I think the main reason is lack of support. My husband supports it, of course, but I can't find any local homeschoolers and don't know how to find them. I have joined a homeschool email group for my state but there is no one within 2 hours of me. I have asked at the public schools and they will not give me any information. I've asked around at other places with no luck. I found the "local" homeschool support group but it is over an hour away and it would be difficult for me to go to the meetings (which, btw, include food so I wouldn't feel comfortable taking my kids, especially my pa/tna dd) because of their schedule. When I called them they weren't very sympathetic to my situation (the allergy situation or the lack of support) so I wasn't very impressed.

As for the actual schooling, it's taken a while to find a curriculum that works for us. The only way to do that around here is to keep trying different ones which is very expensive and can be very frustrating-we can't afford to buy two different ones for a year because we decide one is not to our liking. So we had to suffer through it and hope that we find something better the following year. There is no homeschool convention near us.

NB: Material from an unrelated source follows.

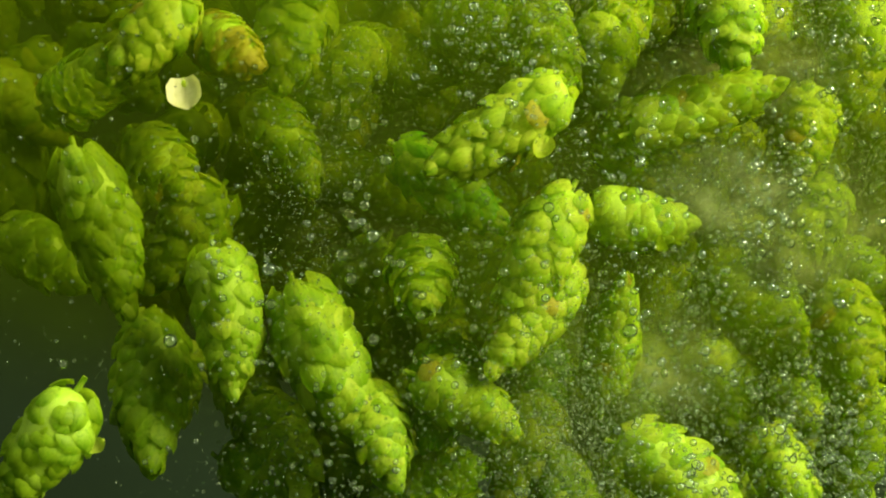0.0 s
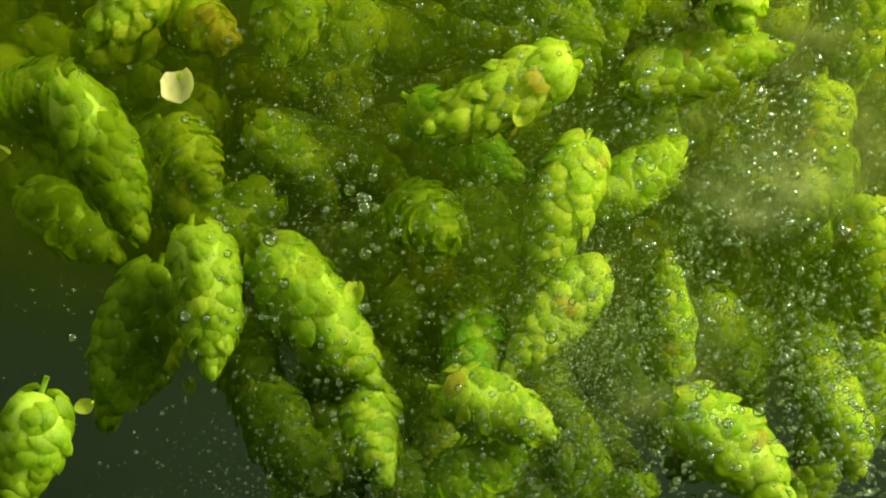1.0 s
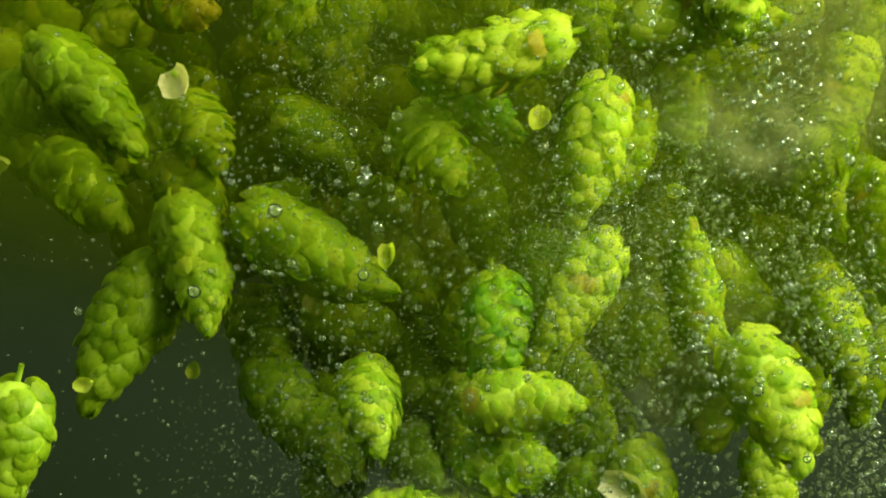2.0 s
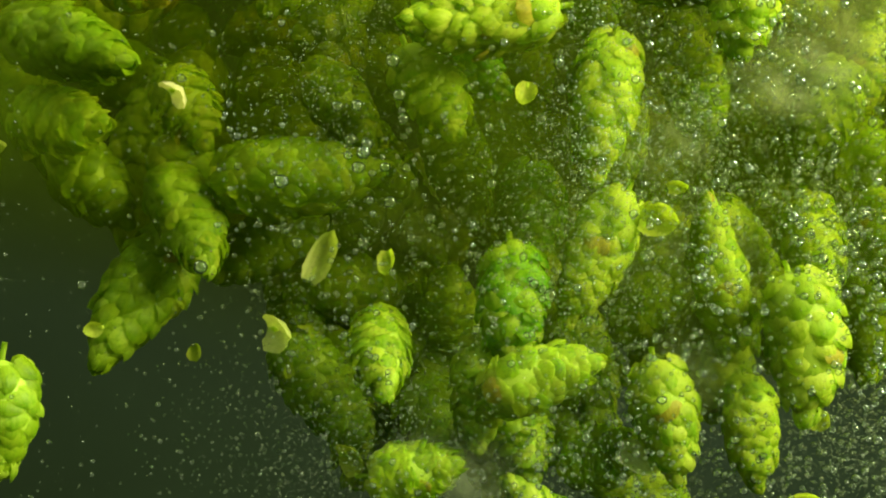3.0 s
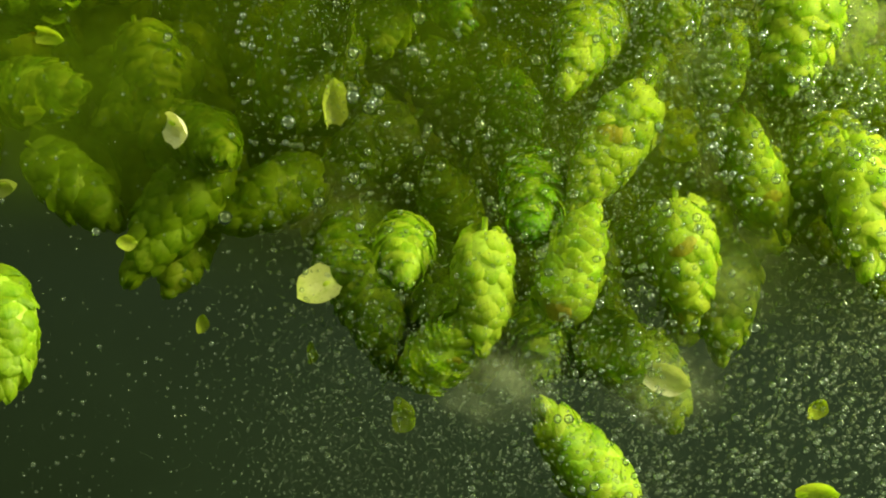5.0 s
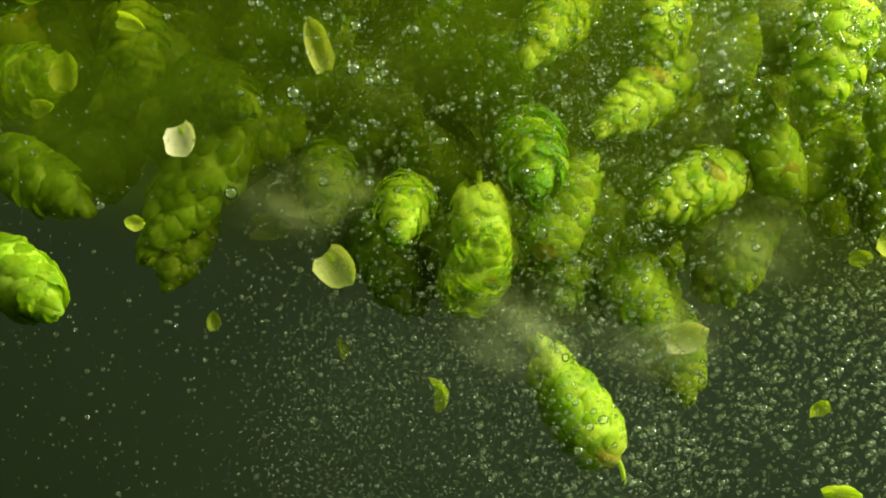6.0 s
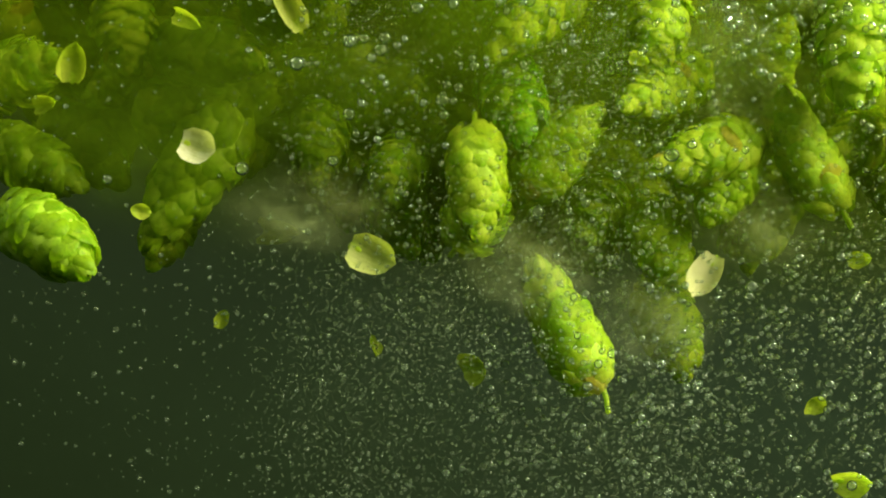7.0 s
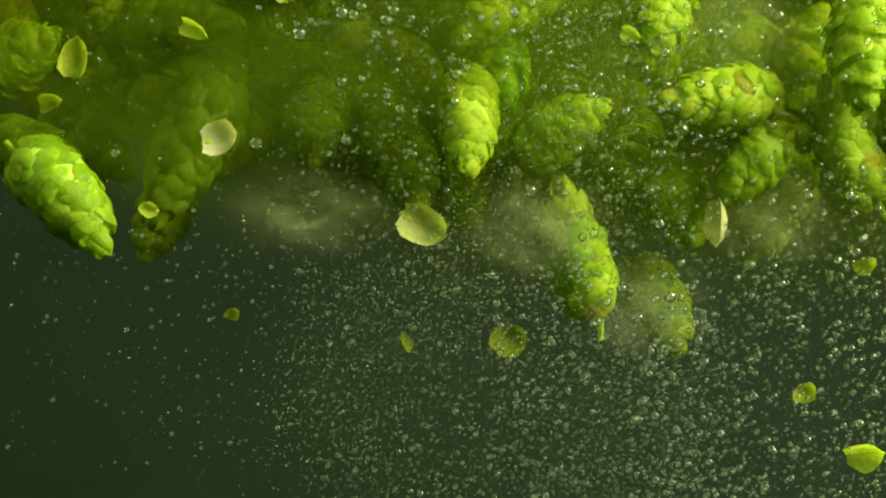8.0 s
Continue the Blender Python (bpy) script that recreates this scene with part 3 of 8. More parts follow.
def motions():
    for cloud, across, rise in CLOUDS:
        walk(cloud, [(0, pose(0, 0, 0)), (4, pose(across * 0.4, 0, rise * 0.52)), (8, pose(across, 0, rise))])
    for b, at, rise, across in LARGE:
        walk(b, [(t, pose(at.x + across * (t - 4.5) + 0.0006 * math.sin(2 * t + 900 * at.x), at.y, at.z + rise * (t - 4.5))) for t in (0, 1.5, 3, 4.5, 6, 8)])
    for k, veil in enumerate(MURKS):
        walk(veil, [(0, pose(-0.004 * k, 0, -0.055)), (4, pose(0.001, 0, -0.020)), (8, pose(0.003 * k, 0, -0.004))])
    walk(cone_a, [(0, afloat(-27.8, -25, -27.1, 156, 0, 121)),
        (0.5, afloat(-28.9, -25, -22.8, 154, 0, 123)),
        (1, afloat(-30.2, -25, -15.7, 142, 0, 125)),
        (1.5, afloat(-31.3, -18, -9.2, 130, 5, 127)),
        (2.8, afloat(-35.6, -10, 14.9, 95, 10, 132.2)),
        (3.5, afloat(-36.9, -8, 25.8, 67, 15, 135)),
        (4, afloat(-35.2, -6, 35.6, 45, 15, 137)),
        (4.5, afloat(-35.8, -4, 42.8, 30, 10, 139)),
        (5.2, afloat(-34.4, 0, 54.6, 14, 10, 141.8)),
        (6.4, afloat(-40.3, 2, 69.4, -5, 10, 146.6)),
        (8, afloat(-49.3, 0, 79.1, -15, 10, 153))])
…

I really do live way out in the sticks-I'm in one of those areas where even the internet service providers don't have access and we are lucky that our local phone company offers dialup or else we wouldn't have internet at all.

The other thing is I had 1 child doing schoolwork where she needed my help constantly (K and 1st grade) with 2 others vying for my attention. Now my oldest is doing 3rd grade work and my younger two are doing 1st grade work. I still need to help them all a lot and it gets a bit overwhelming. This year my oldest is going to use SOS which is all on the computer so I'm hoping that frees me up a little to teach the younger two. Also I'm not really very disciplined-it's so easy to give in to the kids wanting to go outside instead of doing lessons and we did it far too much last year, which is why we're way behind now, at the start of the new year. I'm just going to have to commit to getting caught up and staying caught up this year and from here on out.